## Exercise requirements
Transcribe all of the material below word for word and leave out its pictures.
--
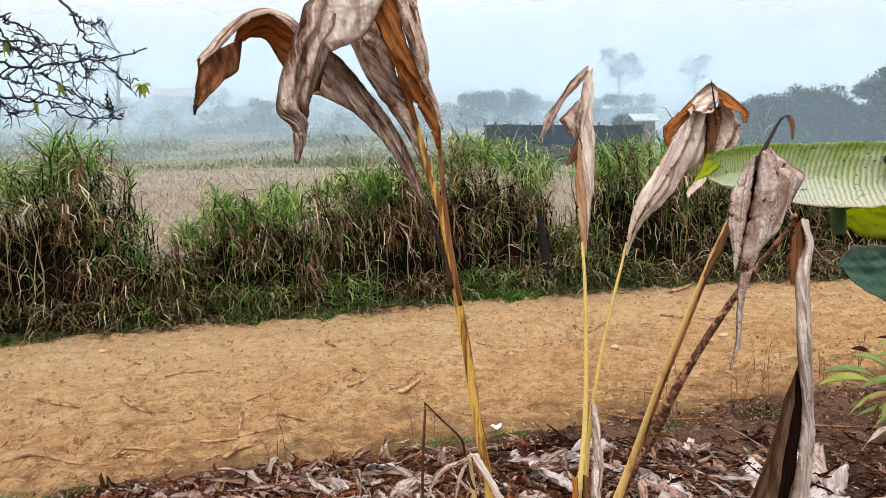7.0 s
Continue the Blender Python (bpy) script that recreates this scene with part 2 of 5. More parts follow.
def road_material():
    m = Nodes("ochre_clay", 1.0, spec=0.0)
    c = m.ramp(m.noise(1.6, 8, 0.70), [(0.30, (0.68, 0.365, 0.16)), (0.5, (0.85, 0.505, 0.235)), (0.70, (0.93, 0.65, 0.355))])
    c = m.mix(m.ramp(m.noise(14, 7, 0.75), [(0.40, 0.75), (0.52, 0.0)]), c, (0.40, 0.21, 0.09))
    c = m.mix(m.ramp(m.noise(75, 5, 0.75), [(0.54, 0.0), (0.64, 0.9)]), c, (0.96, 0.71, 0.43))
    c = m.mix(m.ramp(m.noise(34, 7, 0.8), [(0.38, 0.7), (0.46, 0.0)]), c, (0.46, 0.22, 0.09))
    c = m.mix(m.ramp(m.noise(120, 4, 0.7), [(0.36, 0.6), (0.44, 0.0)]), c, (0.26, 0.115, 0.05))
    drag = m.noise(9, 5, 0.65, m.mapped((0.25, 1.6, 1)))
    c = m.mix(m.ramp(drag, [(0.36, 0.55), (0.46, 0.0)]), c, (0.36, 0.18, 0.08))
    c = m.mix(m.ramp(m.noise(4.5, 7, 0.72), [(0.36, 0.35), (0.48, 0.0)]), c, (0.42, 0.23, 0.10))
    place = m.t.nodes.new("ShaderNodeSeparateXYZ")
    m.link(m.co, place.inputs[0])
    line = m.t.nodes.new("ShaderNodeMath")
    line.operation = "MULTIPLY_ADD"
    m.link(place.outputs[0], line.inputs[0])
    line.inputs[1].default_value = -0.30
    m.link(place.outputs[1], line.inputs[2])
    # paler towards the far lane
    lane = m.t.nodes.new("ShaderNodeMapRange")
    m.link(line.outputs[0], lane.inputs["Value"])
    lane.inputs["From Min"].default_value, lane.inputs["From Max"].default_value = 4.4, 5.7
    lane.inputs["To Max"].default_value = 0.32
    far_tone = m.mix(1.0, lane.outputs[0], m.ramp(m.noise(3.0, 6, 0.7), [(0.30, 0.3), (0.55, 1.0)]), "MULTIPLY")
    c = m.mix(far_tone, c, (0.97, 0.74, 0.45))
    # darker soil trodden in along the near side
    reach = m.t.nodes.new("ShaderNodeMapRange")
    m.link(line.outputs[0], reach.inputs["Value"])
    reach.inputs["From Min"].default_value, reach.inputs["From Max"].default_value = 3.45, 4.5
    reach.inputs["To Min"].default_value, reach.inputs["To Max"].default_value = 0.66, 0.30
    worn = m.t.nodes.new("ShaderNodeMath")
    worn.operation = "SUBTRACT"
    m.link(reach.outputs[0], worn.inputs[0])
    m.link(m.noise(5, 8, 0.72), worn.inputs[1])
    c = m.mix(m.ramp(worn.outputs[0], [(0.0, 0.0), (0.20, 0.8)]), c, (0.25, 0.13, 0.068))
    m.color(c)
    return m.bump(m.noise(40, 10, 0.82), 1.0, 0.08).mat


def grass_material(name, stops, amount=0.35, rough=0.6):
    m = Nodes(name, rough, spec=0.0)
    c = m.ramp(m.island(), stops)
    c = m.mix(m.ramp(m.noise(6, 3), [(0.35, 0.35), (0.6, 0.0)]), c, tuple(v * 0.8 for v in stops[0][1]))
    m.color(c)
    return m.thin(c, amount).mat


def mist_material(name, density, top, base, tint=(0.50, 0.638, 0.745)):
    """Haze painted on a flat sheet: it lets most light through and scatters the rest, thinning out upwards."""
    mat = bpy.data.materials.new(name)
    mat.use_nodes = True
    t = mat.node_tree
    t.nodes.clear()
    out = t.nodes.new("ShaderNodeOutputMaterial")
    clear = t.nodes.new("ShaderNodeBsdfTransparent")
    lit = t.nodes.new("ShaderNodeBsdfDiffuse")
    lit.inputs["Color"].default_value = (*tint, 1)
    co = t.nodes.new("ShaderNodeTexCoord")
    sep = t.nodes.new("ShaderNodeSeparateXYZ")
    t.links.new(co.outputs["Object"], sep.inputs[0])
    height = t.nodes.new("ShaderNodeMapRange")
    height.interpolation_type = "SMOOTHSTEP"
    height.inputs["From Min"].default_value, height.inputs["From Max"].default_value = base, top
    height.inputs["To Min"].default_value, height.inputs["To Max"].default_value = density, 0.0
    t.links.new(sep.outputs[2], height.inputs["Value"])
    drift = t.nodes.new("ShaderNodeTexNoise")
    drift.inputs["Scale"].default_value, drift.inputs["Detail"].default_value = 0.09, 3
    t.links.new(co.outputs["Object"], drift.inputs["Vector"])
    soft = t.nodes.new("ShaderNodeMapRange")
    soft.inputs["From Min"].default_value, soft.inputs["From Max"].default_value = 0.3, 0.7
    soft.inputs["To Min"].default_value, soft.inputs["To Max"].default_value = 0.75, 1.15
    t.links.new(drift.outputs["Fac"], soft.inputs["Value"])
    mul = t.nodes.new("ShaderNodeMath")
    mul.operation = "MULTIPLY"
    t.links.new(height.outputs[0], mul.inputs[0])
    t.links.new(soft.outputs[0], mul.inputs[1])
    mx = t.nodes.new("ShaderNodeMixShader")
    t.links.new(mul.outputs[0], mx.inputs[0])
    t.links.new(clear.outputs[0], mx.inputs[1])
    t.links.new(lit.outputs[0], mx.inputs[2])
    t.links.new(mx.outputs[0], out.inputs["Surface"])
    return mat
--
## Answer to this exercise
7.0 s
Continue the Blender Python (bpy) script that recreates this scene with part 2 of 5. More parts follow.
def road_material():
    m = Nodes("ochre_clay", 1.0, spec=0.0)
    c = m.ramp(m.noise(1.6, 8, 0.70), [(0.30, (0.68, 0.365, 0.16)), (0.5, (0.85, 0.505, 0.235)), (0.70, (0.93, 0.65, 0.355))])
    c = m.mix(m.ramp(m.noise(14, 7, 0.75), [(0.40, 0.75), (0.52, 0.0)]), c, (0.40, 0.21, 0.09))
    c = m.mix(m.ramp(m.noise(75, 5, 0.75), [(0.54, 0.0), (0.64, 0.9)]), c, (0.96, 0.71, 0.43))
    c = m.mix(m.ramp(m.noise(34, 7, 0.8), [(0.38, 0.7), (0.46, 0.0)]), c, (0.46, 0.22, 0.09))
    c = m.mix(m.ramp(m.noise(120, 4, 0.7), [(0.36, 0.6), (0.44, 0.0)]), c, (0.26, 0.115, 0.05))
    drag = m.noise(9, 5, 0.65, m.mapped((0.25, 1.6, 1)))
    c = m.mix(m.ramp(drag, [(0.36, 0.55), (0.46, 0.0)]), c, (0.36, 0.18, 0.08))
    c = m.mix(m.ramp(m.noise(4.5, 7, 0.72), [(0.36, 0.35), (0.48, 0.0)]), c, (0.42, 0.23, 0.10))
    place = m.t.nodes.new("ShaderNodeSeparateXYZ")
    m.link(m.co, place.inputs[0])
    line = m.t.nodes.new("ShaderNodeMath")
    line.operation = "MULTIPLY_ADD"
    m.link(place.outputs[0], line.inputs[0])
    line.inputs[1].default_value = -0.30
    m.link(place.outputs[1], line.inputs[2])
    # paler towards the far lane
    lane = m.t.nodes.new("ShaderNodeMapRange")
    m.link(line.outputs[0], lane.inputs["Value"])
    lane.inputs["From Min"].default_value, lane.inputs["From Max"].default_value = 4.4, 5.7
    lane.inputs["To Max"].default_value = 0.32
    far_tone = m.mix(1.0, lane.outputs[0], m.ramp(m.noise(3.0, 6, 0.7), [(0.30, 0.3), (0.55, 1.0)]), "MULTIPLY")
    c = m.mix(far_tone, c, (0.97, 0.74, 0.45))
    # darker soil trodden in along the near side
    reach = m.t.nodes.new("ShaderNodeMapRange")
    m.link(line.outputs[0], reach.inputs["Value"])
    reach.inputs["From Min"].default_value, reach.inputs["From Max"].default_value = 3.45, 4.5
    reach.inputs["To Min"].default_value, reach.inputs["To Max"].default_value = 0.66, 0.30
    worn = m.t.nodes.new("ShaderNodeMath")
    worn.operation = "SUBTRACT"
    m.link(reach.outputs[0], worn.inputs[0])
    m.link(m.noise(5, 8, 0.72), worn.inputs[1])
    c = m.mix(m.ramp(worn.outputs[0], [(0.0, 0.0), (0.20, 0.8)]), c, (0.25, 0.13, 0.068))
    m.color(c)
    return m.bump(m.noise(40, 10, 0.82), 1.0, 0.08).mat


def grass_material(name, stops, amount=0.35, rough=0.6):
    m = Nodes(name, rough, spec=0.0)
    c = m.ramp(m.island(), stops)
    c = m.mix(m.ramp(m.noise(6, 3), [(0.35, 0.35), (0.6, 0.0)]), c, tuple(v * 0.8 for v in stops[0][1]))
    m.color(c)
    return m.thin(c, amount).mat


def mist_material(name, density, top, base, tint=(0.50, 0.638, 0.745)):
    """Haze painted on a flat sheet: it lets most light through and scatters the rest, thinning out upwards."""
    mat = bpy.data.materials.new(name)
    mat.use_nodes = True
    t = mat.node_tree
    t.nodes.clear()
    out = t.nodes.new("ShaderNodeOutputMaterial")
    clear = t.nodes.new("ShaderNodeBsdfTransparent")
    lit = t.nodes.new("ShaderNodeBsdfDiffuse")
    lit.inputs["Color"].default_value = (*tint, 1)
    co = t.nodes.new("ShaderNodeTexCoord")
    sep = t.nodes.new("ShaderNodeSeparateXYZ")
    t.links.new(co.outputs["Object"], sep.inputs[0])
    height = t.nodes.new("ShaderNodeMapRange")
    height.interpolation_type = "SMOOTHSTEP"
    height.inputs["From Min"].default_value, height.inputs["From Max"].default_value = base, top
    height.inputs["To Min"].default_value, height.inputs["To Max"].default_value = density, 0.0
    t.links.new(sep.outputs[2], height.inputs["Value"])
    drift = t.nodes.new("ShaderNodeTexNoise")
    drift.inputs["Scale"].default_value, drift.inputs["Detail"].default_value = 0.09, 3
    t.links.new(co.outputs["Object"], drift.inputs["Vector"])
    soft = t.nodes.new("ShaderNodeMapRange")
    soft.inputs["From Min"].default_value, soft.inputs["From Max"].default_value = 0.3, 0.7
    soft.inputs["To Min"].default_value, soft.inputs["To Max"].default_value = 0.75, 1.15
    t.links.new(drift.outputs["Fac"], soft.inputs["Value"])
    mul = t.nodes.new("ShaderNodeMath")
    mul.operation = "MULTIPLY"
    t.links.new(height.outputs[0], mul.inputs[0])
    t.links.new(soft.outputs[0], mul.inputs[1])
    mx = t.nodes.new("ShaderNodeMixShader")
    t.links.new(mul.outputs[0], mx.inputs[0])
    t.links.new(clear.outputs[0], mx.inputs[1])
    t.links.new(lit.outputs[0], mx.inputs[2])
    t.links.new(mx.outputs[0], out.inputs["Surface"])
    return mat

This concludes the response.